--- start SUPPLIED MATERIAL ---
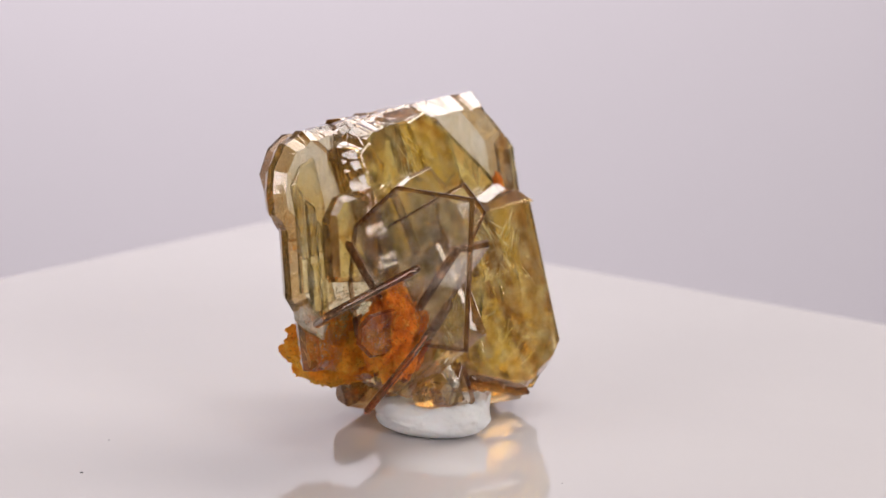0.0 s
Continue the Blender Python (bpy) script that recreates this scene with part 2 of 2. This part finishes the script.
# ---- the putty ----
def putty_blob():
    bm = bmesh.new()
    bmesh.ops.create_icosphere(bm, subdivisions=5, radius=1.0)
    for v in bm.verts:
        d = v.co.normalized()
        r = math.hypot(d.x, d.y)
        h = max(-1.0, min(1.0, d.z))
        w = 1.0 + 0.06 * noise.noise(d * 1.7) + 0.05 * noise.noise(d * 4) + 0.025 * noise.noise(d * 10) + 0.012 * noise.noise(d * 26)
        flat = (1 - abs(h) ** 2.6) ** (1 / 2.6) if abs(h) < 1 else 0
        s = (5.75 * w * flat / r) if r > 1e-6 else 0
        z = h * 2.1
        if h > 0:
            z -= 1.1 * max(0, 1 - (s * r / 4.4) ** 2)
            z += 0.35 * noise.noise(d * 2.5) + 0.22 * noise.noise(d * 7)
            # a pinched horn where the putty was pressed up against the stone
            z += 2.3 * min(1, 2.5 * h) * math.exp(-((math.atan2(d.y, d.x) - 0.1) / 0.5) ** 2) * r ** 4
        v.co = Vector((d.x * s - 1.3, d.y * s * 0.97, max(0.02, z + 1.95))) * MM
    ob = part("putty_ring", bm, putty, None, "", True)
    return tagged(ob, "flattened ring of soft white putty holding the mineral", "putty")


blob = putty_blob()

# ---- the mineral ----
mineral = tagged(new("mineral_specimen"), "cluster of honey and smoky tabular crystals on orange rock", "mineral specimen")
SEED = [10]
OUTLINES = {}


def crystal(at, az, tilt, ring, thick, rim, material, label="", chip=0.0, shoulder=0.0):
    """One tabular crystal: the middle of its broad face, the way it looks, its outline there. Millimetres and degrees."""
    SEED[0] += 1
    bm = tablet(ring, thick, rim, SEED[0], 0.05, chip, shoulder)
    for f in bm.faces:
        f.material_index = 1 if abs(f.normal.z) < 0.9 else 0
    ob = part("crystal", bm, material, mineral, label)
    ob.data.materials.append(RIMS[material])
    OUTLINES[ob.name] = list(ring)
    ob.matrix_basis = Matrix.Translation(Vector(at) * MM) @ axes(az, tilt)
    return ob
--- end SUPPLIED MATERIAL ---
*EXERCISE REQUIREMENTS:*
Everything from the line that contains "Continue the Blender" to the line that contains "blob = putty_blob()" must be transcribed exactly, both end lines included.

*THE RESULT:*
Continue the Blender Python (bpy) script that recreates this scene with part 2 of 2. This part finishes the script.
# ---- the putty ----
def putty_blob():
    bm = bmesh.new()
    bmesh.ops.create_icosphere(bm, subdivisions=5, radius=1.0)
    for v in bm.verts:
        d = v.co.normalized()
        r = math.hypot(d.x, d.y)
        h = max(-1.0, min(1.0, d.z))
        w = 1.0 + 0.06 * noise.noise(d * 1.7) + 0.05 * noise.noise(d * 4) + 0.025 * noise.noise(d * 10) + 0.012 * noise.noise(d * 26)
        flat = (1 - abs(h) ** 2.6) ** (1 / 2.6) if abs(h) < 1 else 0
        s = (5.75 * w * flat / r) if r > 1e-6 else 0
        z = h * 2.1
        if h > 0:
            z -= 1.1 * max(0, 1 - (s * r / 4.4) ** 2)
            z += 0.35 * noise.noise(d * 2.5) + 0.22 * noise.noise(d * 7)
            # a pinched horn where the putty was pressed up against the stone
            z += 2.3 * min(1, 2.5 * h) * math.exp(-((math.atan2(d.y, d.x) - 0.1) / 0.5) ** 2) * r ** 4
        v.co = Vector((d.x * s - 1.3, d.y * s * 0.97, max(0.02, z + 1.95))) * MM
    ob = part("putty_ring", bm, putty, None, "", True)
    return tagged(ob, "flattened ring of soft white putty holding the mineral", "putty")


blob = putty_blob()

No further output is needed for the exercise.